John Murdoch ne parvient pas à réellement se souvenir de son histoire, pourtant il réussit à se rappeler qu’il aime sa femme. La plus belle scène du film – du moins selon moi – est une scène en prison où Emma/Anna retrouve John. Tout tient en une simple réplique, qui peut sonner comme niaise, mais qui résume toute la portée incroyablement romantique de ce film – qui n’est peut-être pas aussi désespéré que son ambiance crépusculaire voudrait le faire croire : « I love you John. You can’t fake something like that. » Après cette délicate déclaration, John tend son bras et brise la vitre qui les sépare pour simplement l’embrasser. C’est littéralement un passage de l’autre côté de l’écran, un contact entre le spectateur perdu et vierge qu’est John et le personnage aux multiples noms cristallisé dans un même visage sublime. Qu’importe si tout est fiction, au cinéma on aime vraiment.

Se raconter l’histoire

Ce qui rend chaque passé humain unique dans Dark City, ce n’est donc pas l’histoire à raconter mais la capacité à se la raconter avec le cœur. Le dernier dialogue entre Murdoch et l’un de ses ennemis alien, M. Hand, explicite cette douce conclusion. John lui explique que ce n’est pas dans la tête qu’il arrivera à trouver l’essence de l’homme, sans pour autant lui indiquer où chercher. La réponse est en effet suffisamment évidente. C’est du côté du cœur qu’il faut fouiller et ce sont les émotions qui permettent d’être ce que l’on est.
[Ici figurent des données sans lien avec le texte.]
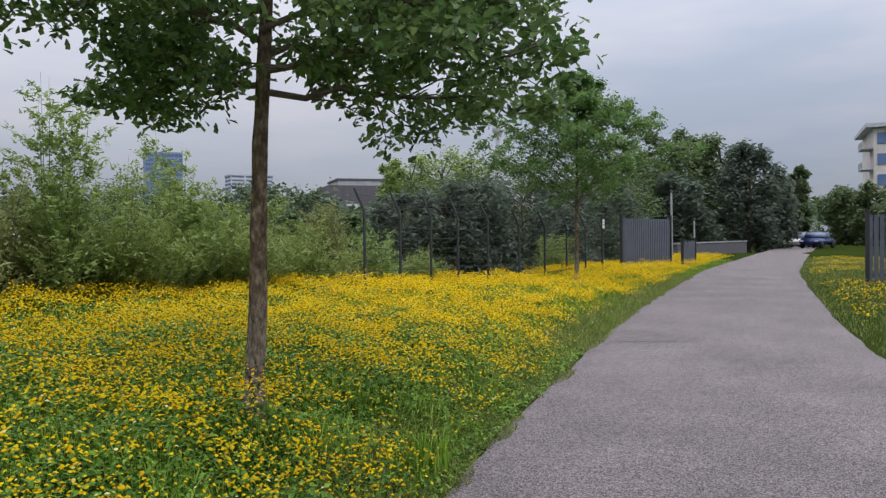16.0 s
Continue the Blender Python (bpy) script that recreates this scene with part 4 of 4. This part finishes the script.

Proust l’écrivait déjà dans La Recherche : « nos souvenirs nous habitent et cela même s’il nous manque parfois la faculté de nous en rappeler ». Ils sont là, imprécis et brumeux, et les émotions qu’ils nous restent toujours nous forgent.

John Murdoch, ainsi, a beau être amnésique, il est capable de créer grâce à un pouvoir de psychokinèse (une capacité télékinétique à déformer la matière) appelé « tune » en version originale et très joliment traduit « harmoniser » en français. Le lien à la musique rajoute de la pluralité à cette œuvre et l’idée que l’harmonie artistique peut être atteinte seulement d’instinct est d’autant plus superbe. Hors des cadres théoriques glaciaux instaurés par les aliens, John Murdoch parvient à vaincre ses ennemis parce que sa création venant du cœur, issue de la pure imagination, ne peut que vaincre le pastiche.

À la fin, il recrée la mer, celle que ses souvenirs évasifs n’arrivaient pas à parfaitement figurer. Ce n’est pas réellement l’océan qu’il a retissé mais l’émotion même du lieu, un sentiment de liberté, de bonheur et d’amour. Les contours de nos souvenirs n’ont pas à être parfaits, c’est le sentiment qu’ils invoquent qui devient l’essence même de notre création. Je ne me souvenais pas de Dark City, et pourtant je sais qu’il est à la source de mes réflexions sur la réalité, qu’il a architecturé les univers noirâtres que j’ai créé, qu’il a inspiré mon esprit romantique, et créé mon exigence en science-fiction. J’ai presque hâte de « l’oublier » à nouveau.